Bills went unpaid and sometimes there wasn't enough money to pay employees. According to an interim report Heintz filed to the court after his appointment as Lola DiStefano's guardian, Gregory had also suffered business reversals, including a foreclosure.

Patricia's siblings portrayed her as a manipulator who sought not only to take the restaurant away from their mother, but also to prevent them from having anything to do with it.

"When the music stopped," Jacoby said, "everything seemed to be in Pat's name."

Claudia Rudner, another sibling, testified that Patricia had fired her.

"She said she didn't want any DiStefanos working there anymore. That was her goal," Rudner testified.

Glennon and Torpey, who drafted the power of attorney and trust documents, clearly hoped the videotape would show that Lola DiStefano was capable of making decisions on her own and had not been pressured.

But they were mistaken.

On tape, she comes across as misinformed and confused. One glaring example that Herron focused on was an exchange between Torpey and DiStefano in which Torpey explained that under the terms of the trust, DiStefano was giving up control of her assets.

"And you understand that this is irrevocable . . . and you won't get it back again?" Torpey asks.

DiStefano answers immediately, "No, I won't, but I will get my business back."

Torpey responds only by saying, "Very good, very good."
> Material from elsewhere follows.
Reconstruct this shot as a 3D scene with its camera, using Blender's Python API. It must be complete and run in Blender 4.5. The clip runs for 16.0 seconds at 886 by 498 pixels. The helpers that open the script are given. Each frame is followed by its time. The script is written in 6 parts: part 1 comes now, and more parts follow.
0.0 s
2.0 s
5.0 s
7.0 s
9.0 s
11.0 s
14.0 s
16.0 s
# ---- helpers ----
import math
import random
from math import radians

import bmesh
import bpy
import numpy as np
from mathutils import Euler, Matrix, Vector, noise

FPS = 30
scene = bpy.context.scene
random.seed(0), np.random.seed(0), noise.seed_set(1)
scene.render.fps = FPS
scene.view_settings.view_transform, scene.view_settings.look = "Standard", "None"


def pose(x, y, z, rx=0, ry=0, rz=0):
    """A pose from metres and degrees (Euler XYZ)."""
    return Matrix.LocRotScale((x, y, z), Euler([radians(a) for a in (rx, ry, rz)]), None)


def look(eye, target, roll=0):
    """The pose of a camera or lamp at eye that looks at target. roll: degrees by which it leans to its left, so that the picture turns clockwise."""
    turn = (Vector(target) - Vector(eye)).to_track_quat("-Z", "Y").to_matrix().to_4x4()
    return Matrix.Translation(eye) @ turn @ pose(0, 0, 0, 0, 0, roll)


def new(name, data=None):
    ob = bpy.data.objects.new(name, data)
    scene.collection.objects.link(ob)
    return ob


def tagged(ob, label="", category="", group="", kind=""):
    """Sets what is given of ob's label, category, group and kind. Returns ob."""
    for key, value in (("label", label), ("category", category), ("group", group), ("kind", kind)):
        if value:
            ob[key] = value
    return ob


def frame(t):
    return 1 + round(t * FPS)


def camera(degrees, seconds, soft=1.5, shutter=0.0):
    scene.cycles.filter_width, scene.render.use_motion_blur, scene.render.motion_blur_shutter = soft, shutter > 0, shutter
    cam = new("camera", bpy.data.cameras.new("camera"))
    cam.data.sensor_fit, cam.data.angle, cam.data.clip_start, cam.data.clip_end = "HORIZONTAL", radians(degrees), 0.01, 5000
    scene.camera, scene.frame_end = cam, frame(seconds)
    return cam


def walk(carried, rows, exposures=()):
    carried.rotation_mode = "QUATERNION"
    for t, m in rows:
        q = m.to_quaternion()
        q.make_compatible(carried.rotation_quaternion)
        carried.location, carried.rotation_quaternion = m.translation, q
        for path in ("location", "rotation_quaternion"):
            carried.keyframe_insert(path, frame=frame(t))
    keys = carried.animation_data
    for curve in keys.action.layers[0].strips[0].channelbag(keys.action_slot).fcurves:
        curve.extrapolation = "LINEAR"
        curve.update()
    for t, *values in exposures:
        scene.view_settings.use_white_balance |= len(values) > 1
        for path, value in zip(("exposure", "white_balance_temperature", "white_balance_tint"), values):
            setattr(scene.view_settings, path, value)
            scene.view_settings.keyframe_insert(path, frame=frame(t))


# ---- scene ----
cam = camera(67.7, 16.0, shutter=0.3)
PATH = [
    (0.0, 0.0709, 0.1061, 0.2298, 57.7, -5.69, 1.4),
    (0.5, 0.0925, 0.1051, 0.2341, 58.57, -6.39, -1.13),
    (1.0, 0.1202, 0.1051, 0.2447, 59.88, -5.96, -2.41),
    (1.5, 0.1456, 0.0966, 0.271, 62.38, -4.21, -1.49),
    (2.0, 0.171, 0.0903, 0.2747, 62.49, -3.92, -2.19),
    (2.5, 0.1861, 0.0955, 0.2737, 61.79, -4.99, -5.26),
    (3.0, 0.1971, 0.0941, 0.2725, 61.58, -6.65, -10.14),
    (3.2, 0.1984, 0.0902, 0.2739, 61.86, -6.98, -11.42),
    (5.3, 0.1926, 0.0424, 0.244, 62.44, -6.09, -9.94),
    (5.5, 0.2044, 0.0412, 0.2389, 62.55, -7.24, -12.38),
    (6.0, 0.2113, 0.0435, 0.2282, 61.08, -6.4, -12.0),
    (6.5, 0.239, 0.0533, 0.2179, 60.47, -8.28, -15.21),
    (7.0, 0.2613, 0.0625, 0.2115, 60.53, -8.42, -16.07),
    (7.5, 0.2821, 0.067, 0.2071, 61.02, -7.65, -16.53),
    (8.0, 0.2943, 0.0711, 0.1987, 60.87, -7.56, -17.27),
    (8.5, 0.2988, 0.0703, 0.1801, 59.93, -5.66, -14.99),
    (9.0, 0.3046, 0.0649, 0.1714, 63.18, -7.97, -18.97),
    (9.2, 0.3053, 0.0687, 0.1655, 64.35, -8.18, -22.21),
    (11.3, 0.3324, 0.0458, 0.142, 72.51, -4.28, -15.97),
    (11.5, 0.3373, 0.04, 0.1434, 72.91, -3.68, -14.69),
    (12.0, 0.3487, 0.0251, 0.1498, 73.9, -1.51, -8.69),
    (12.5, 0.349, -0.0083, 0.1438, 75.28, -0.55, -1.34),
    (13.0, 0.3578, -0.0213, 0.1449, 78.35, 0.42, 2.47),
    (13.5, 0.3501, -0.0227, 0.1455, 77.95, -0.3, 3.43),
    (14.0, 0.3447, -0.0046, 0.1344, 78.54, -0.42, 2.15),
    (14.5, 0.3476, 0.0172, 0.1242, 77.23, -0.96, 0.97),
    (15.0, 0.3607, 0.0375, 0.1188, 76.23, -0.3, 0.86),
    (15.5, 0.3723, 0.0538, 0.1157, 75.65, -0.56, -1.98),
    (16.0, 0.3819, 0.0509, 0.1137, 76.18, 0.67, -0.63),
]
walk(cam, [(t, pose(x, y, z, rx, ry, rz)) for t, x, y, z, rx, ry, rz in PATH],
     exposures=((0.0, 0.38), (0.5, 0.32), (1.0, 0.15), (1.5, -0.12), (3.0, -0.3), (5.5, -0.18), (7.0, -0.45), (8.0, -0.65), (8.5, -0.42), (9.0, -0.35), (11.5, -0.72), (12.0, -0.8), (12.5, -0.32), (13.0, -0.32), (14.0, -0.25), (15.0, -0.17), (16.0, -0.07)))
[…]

It was on that basis, and on DiStefano's mistaken belief, established during the hearings, that the power of attorney she had given Glennon could be used only after she had been examined by two psychiatrists, that Herron on Nov. 2, 2009, suspended both documents.

A short time later, the siblings, along with their mother, agreed that Heintz would represent Lola DiStefano in the litigation. Heintz fashioned a settlement in which the restaurant was sold to Gregory. The goal, Heintz said, was to remove the burden and responsibility of the restaurant from Lola DiStefano while ensuring her a steady income stream.

That deal, after years of bitter conflict, is set to close shortly.